Bernard: A lot of bull at Congress (laughing).
Q: What's new and exciting this season for the PBR?
Bernard: We've got a lot of changes this year. First and foremost, the biggest thing we saw in the last two or three years is the genetics have gotten so much better on these bulls. And they've been bucking so much harder that our riding percentage of our cowboys has been going down. Last year, our riding average was 37%. We created a draft. The cowboy that wins the round gets to pick his bull at three-day events and the guy who gets bucked off the fastest gets the 45th pick. This has brought the riding percentage of our cowboys back to 56%. It has created new excitement for our fans and has actually started to make draft strategy. The cowboys have to know everything about that bull before they go in there and pick him: whether he spins to the right or the left and his riding style. And now the fans are getting into that.
Q: The fans are into the draft?
Bernard: We'll see fans at the draft yelling up to their favorite cowboys which bull they should pick. It's been fun to see how many fans are really getting into that and how much better everybody is riding. That has been a big step with one of our rules.
Q: Do you have a MEL KIPER of bull drafting?
Bernard: Not yet, but we're needing one. ESPN is very interested in starting to put that on their Web site. I would love to see someone like that, and I think it's only a matter of time before we do.
Pennington One Of Several
Celebrities To Own Bull
Bernard: Yeah. To us it's very important that we humanize the bull and make him a much bigger part. He is 50% of that ride. And we're starting to see it really paying off with three bulls that are getting a lot of attention: Big Bucks, Scene of the Crash and Chicken on a Chain. And you have people like CHAD PENNINGTON as well as the comedians RON WHITE and LARRY THE CABLE GUY buying bulls now.
Q: Bull merchandise outsells cowboy merchandise?
Bernard: I believe that we can continue to build [the bulls] as superstars. Most people love animals, and these animals are taken such good care of and are a very big part of our sport. It's been fun and gratifying to watch what big stars they're becoming. Their merchandise is outselling the cowboy merchandise two to one.
Q: What are the biggest challenges facing the PBR?
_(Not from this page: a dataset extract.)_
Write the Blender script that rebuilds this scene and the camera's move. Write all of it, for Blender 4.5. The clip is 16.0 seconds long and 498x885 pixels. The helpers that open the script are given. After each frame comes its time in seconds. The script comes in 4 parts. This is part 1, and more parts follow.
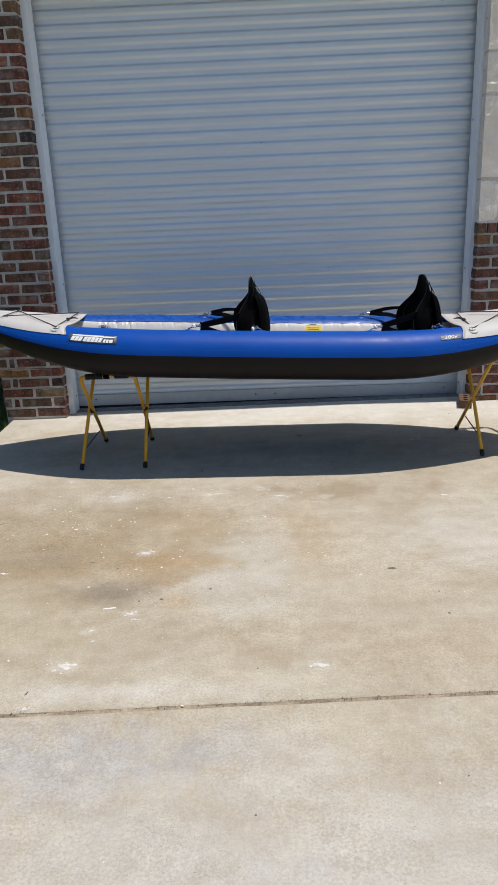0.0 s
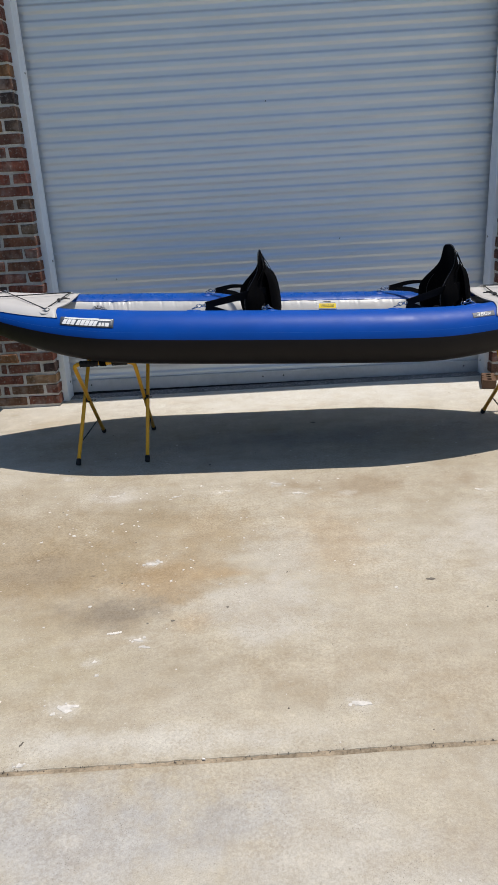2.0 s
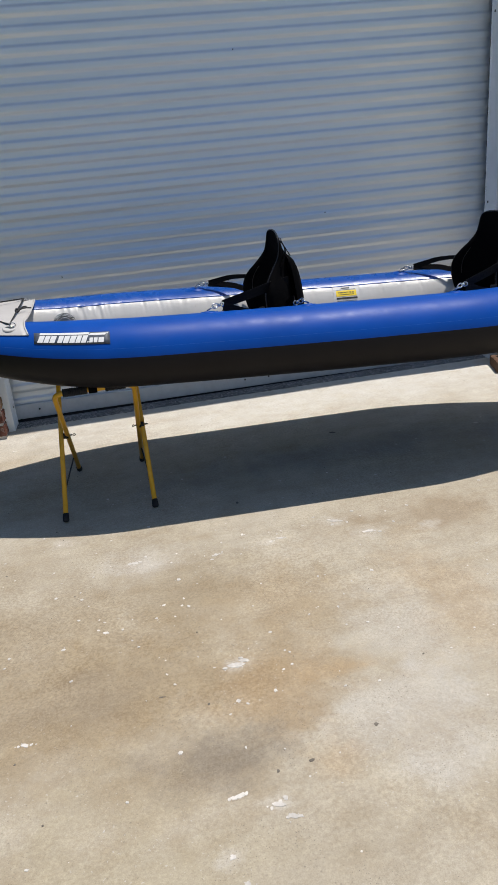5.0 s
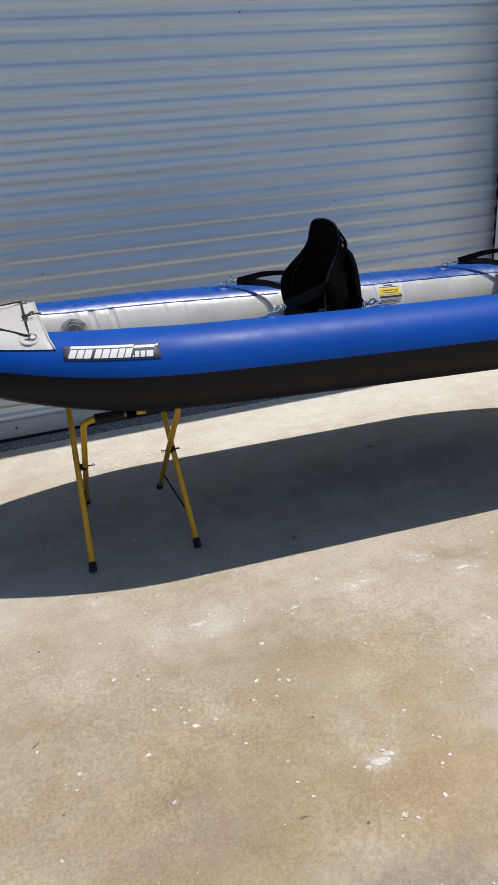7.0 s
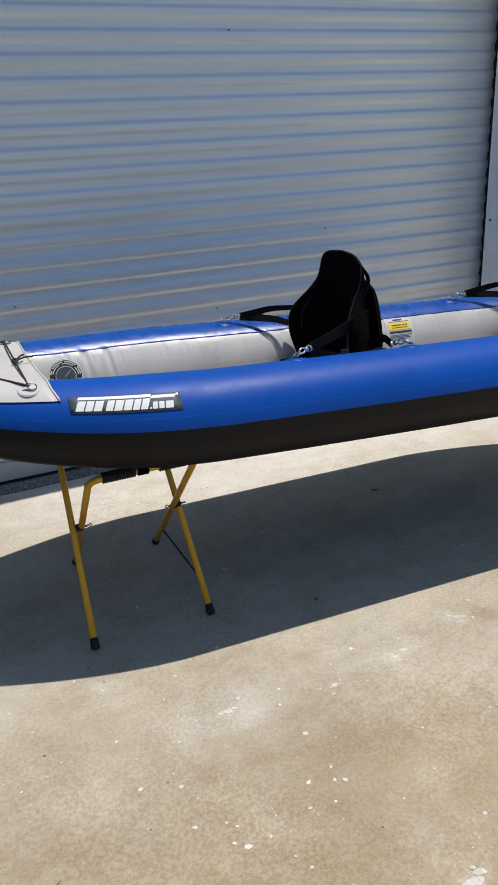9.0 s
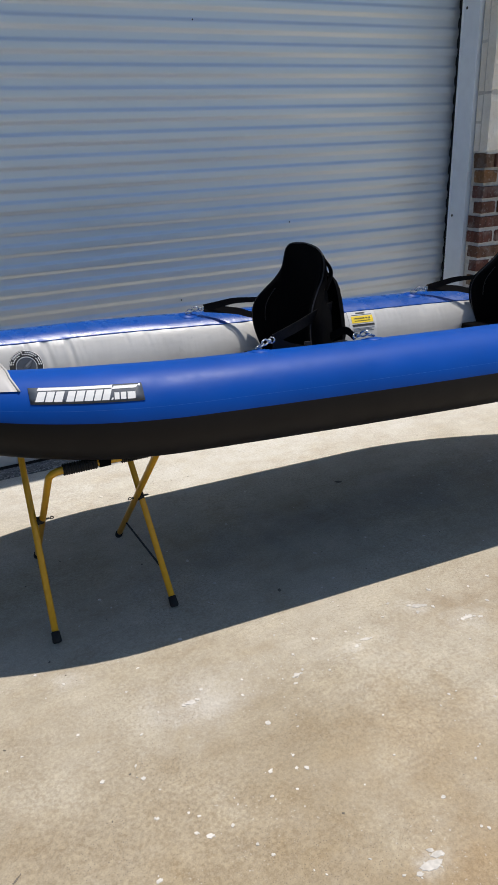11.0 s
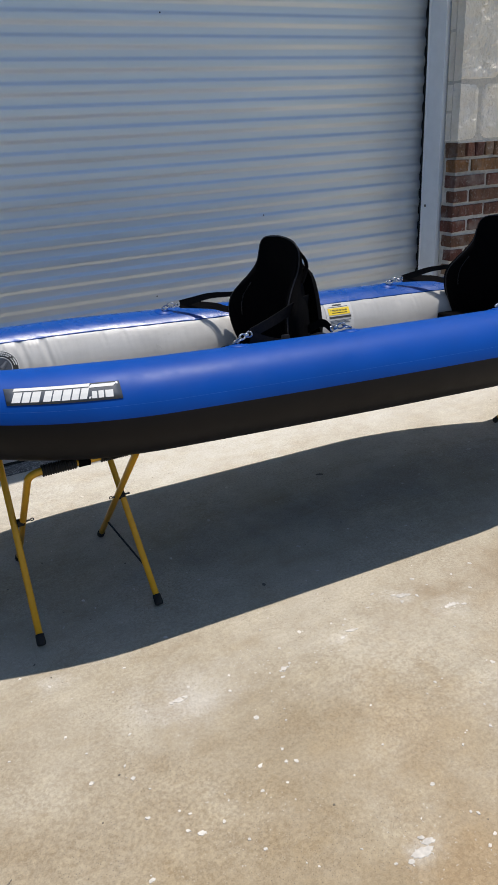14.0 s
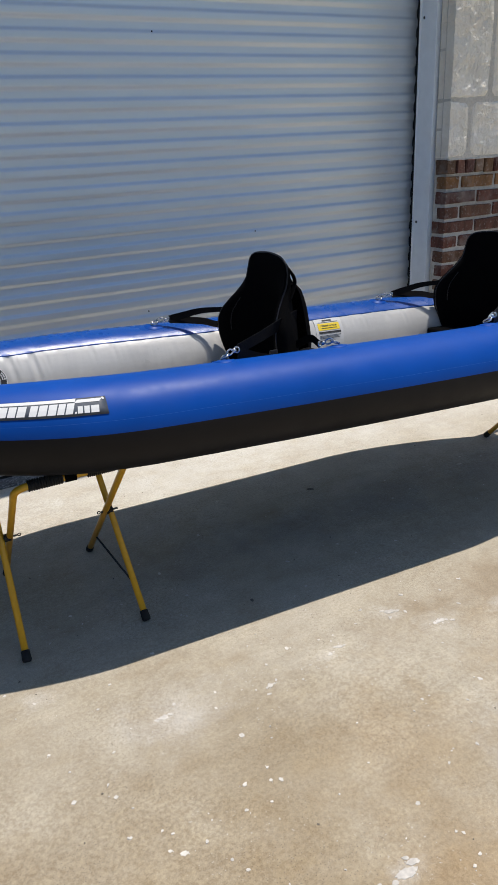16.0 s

Bernard: We need to continue to develop a stronger fan base as well as more television and create better drama, better competition. When we went from eight events to 225 events, there are so many events they can sometimes look the same. So what we're trying to do now is develop different kinds of formats which we hope, when they turn on the TV will create more urgency for our fans to come back week after week. That has been one of my biggest hurdles: We've created too many of our events so fast that I don't want the sport to become monotonous. It has to be fresh and entertain and excite every single week. And so creating new formats is going to be very important for the additional growth of the PBR.
Q: What's the biggest misperception about the PBR?
Bernard: In the 1970s and '80s, PETA did a pretty good job of informing people that bull riding hurt bulls in all kinds of different ways. All those are completely false. We encourage and welcome any animal rights groups to come in and look at how we treat our animals. It's very important to the sport and to the industry that our animals are taken good care of. The other thing is, people are so surprised when they come to an event and see the type of fan base that's there. It's so much more than a Western sport.
Q: Any sports business stories you are following closely these days?
Bernard: I follow a lot of them. HD backing out of the NHRA deal. I think that's a big story. [NFL] Commissioner [ROGER] GOODELL and the state of the union. And the overall ratings on TV and the competition of media today, especially new media.
Q: Any regrets?
Bernard: There have been many along the way, but none today. One of the best things about the sport are the cowboys, some of the greatest guys in the world. They are so accessible and so caring.